Roma. L’azione si svolge a Girgenti, nome antico dell’attuale Agrigento, cuore dell’entroterra siculo, anno 1920. Il “Maestro”, interpretato dal più autorevole attore della scena nazionale, Tony Servillo, vi fa ritorno, in sordina, per omaggiare il suo amico Giovanni Verga, alle soglie del suo ottantesimo genetliaco. L’occasione, invero, è anche triste e riporta alla mente la scena di “Nuovo Cinema Paradiso”, nella quale anche lì, è la morte a chiamare il ritorno al paese del protagonista. La scomparsa della balia farà in modo di comporre il primo intreccio della trama: l’incontro tra Pirandello e i due becchini (Salvo Ficarra e Valentino Picone). Sospeso in una perdurante crisi creativa, Pirandello decide di intrattenersi a Girgenti, dopo avere scoperto che i due strani soggetti si dilettano a fare teatro. Nofrio e Bastiano si definiscono “dilettanti professionisti” e stanno mettendo su un’importante pièce, in vista della quale Pirandello ritroverà la sua più intima ispirazione che darà vita al suo capolavoro.
Roberto Andò ci consegna un film altamente teatrale, in cui teatro e letteratura, realtà e finzione si fondono perdendo il confine delle loro rispettive dimensioni. Il teatro diventa la vita, ovvero il palcoscenico esistenziale sul quale scardinare le convinzioni sociali e strutturali di una società marcatamente positivista. Il teatro nel teatro porterà a rendere Pirandello il massimo esponente di una visione intrisa di interrogativi e dialogante col sé, ancorata alle dilaganti teorie psicoanalitiche del coevo Freud.
Tra gli altri interpreti troviamo attori eccellenti, formatisi perlopiù all’Accademia Nazionale d’Arte Drammatica tra cui: Luigi Lo Cascio, Renato Carpentieri, Fausto Russo Alesi, la straordinaria Aurora Quattrocchi, già al fianco di Servillo nel 2012, in “È stato il figlio” di Ciprì, Donatella Finocchiaro, Rosario Lisma, Galatea Ranzi ed altri. Prodotto da Attilio De Razza e Angelo Barbagallo per “Bibi Film” e “Tramp Ltd” con “Medusa Film” e Rai Cinema.
“La Stranezza”, regia di Roberto Andò, che ha curato anche il soggetto con Massimo Gaudioso, è quindi una commedia colta che mette al centro due grotteschi becchini, il cui eco shakespeariano è chiarissimo.
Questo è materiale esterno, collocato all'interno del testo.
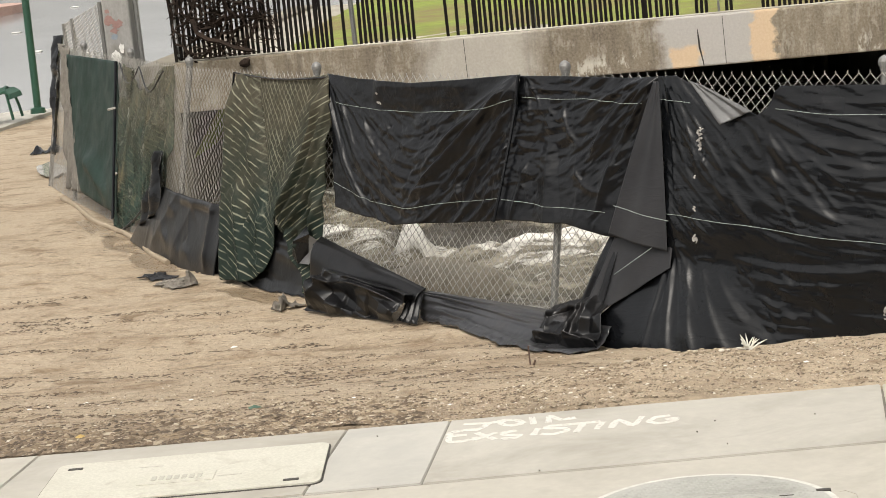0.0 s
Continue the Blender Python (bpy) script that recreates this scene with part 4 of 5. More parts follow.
# stretches of standing slats along the bridge: from, to, spacing
STANDING = [(-3.74, -2.2, 0.0478), (-2.09, -2.05, 0.06), (-1.94, -1.68, 0.05), (-1.62, -1.38, 0.05), (-1.1, -0.86, 0.1), (-0.83, 0.78, 0.05), (0.8, 1.13, 0.048), (1.28, 1.4, 0.042), (1.56, 1.63, 0.042), (1.9, 3.08, 0.05), (3.2, 3.8, 0.055)]
for lo, hi, gap in STANDING:
    x = lo
    while x <= hi:
        ob = new("slat", slats[rng.randrange(3)] if rng.random() < 0.96 else slats[3])
        under(ob, slat_fence)
        ob.location = (x + rng.uniform(-0.006, 0.006), 18.82 + rng.uniform(-0.006, 0.006), 0.905)
        ob.rotation_euler = (0, rng.uniform(-0.02, 0.012), 0)
        x += gap
for x, z, h, lean in ((1.56, 1.2, 3, 0.03), (1.78, 1.03, 2, 0.0), (-2.35, 0.92, 3, 0.02), (-0.82, 0.92, 3, 0.0)):
    ob = new("slat", slats[h])
    under(ob, slat_fence)
    ob.location, ob.rotation_euler = (x, 18.83, z), (0, lean, 0)
for x in (-3.7, -2.0, -0.27, 1.49, 3.12):
    part("post", tube(bmesh.new(), [(x, 18.88, 0.88), (x - 0.02, 18.88, 1.95)], 0.024 if x < 1 or x > 3 else 0.012, 10), M["steel"], slat_fence, "grey steel post")
part("rail", tube(bmesh.new(), [(-4.0, 18.77, 1.575), (-2.0, 18.77, 1.6)], 0.017, 8), M["steel"], slat_fence, "grey steel top rail")
bm = bmesh.new()
tube(bm, [(-3.7 + k * 0.155, 18.79 + 0.006 * rng.random(), 0.905 + 0.003 * rng.random()) for k in range(49)], 0.012, 5)
part("base_rail", bm, M["concrete_walk"], slat_fence, "pale chipped base strip")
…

Costoro infatti, macchiettisticamente, cercano di mettere in scena un dramma: “La trincea del rimorso, ovvero Cicciareddu e Pietruzzo”.
Dal dramma nascerà allora la commedia, perché come ha scritto lo stesso Pirandello in “Sei personaggi in cerca d’autore”: “Io ho voluto rappresentare sei personaggi che cercano un autore. Il dramma non riesce a rappresentarsi appunto perché manca l’autore che essi cercano; e si rappresenta invece la commedia di questo vano loro tentativo, con tutto quello che essa ha di tragico per il fatto che questi sei personaggi sono stati rifiutati”.
La rappresentazione, come fedelmente ripercorsa nel film, andò in scena sulle tavole del Teatro Valle, il 9 maggio del 1921, dando luogo ad una rivolta degli spettatori che non la compresero per la sua strabiliante precorritrice modernità. In seguito rappresentata a Bologna e poi a Milano, divenne ben presto la più amata opera dell’autore siciliano.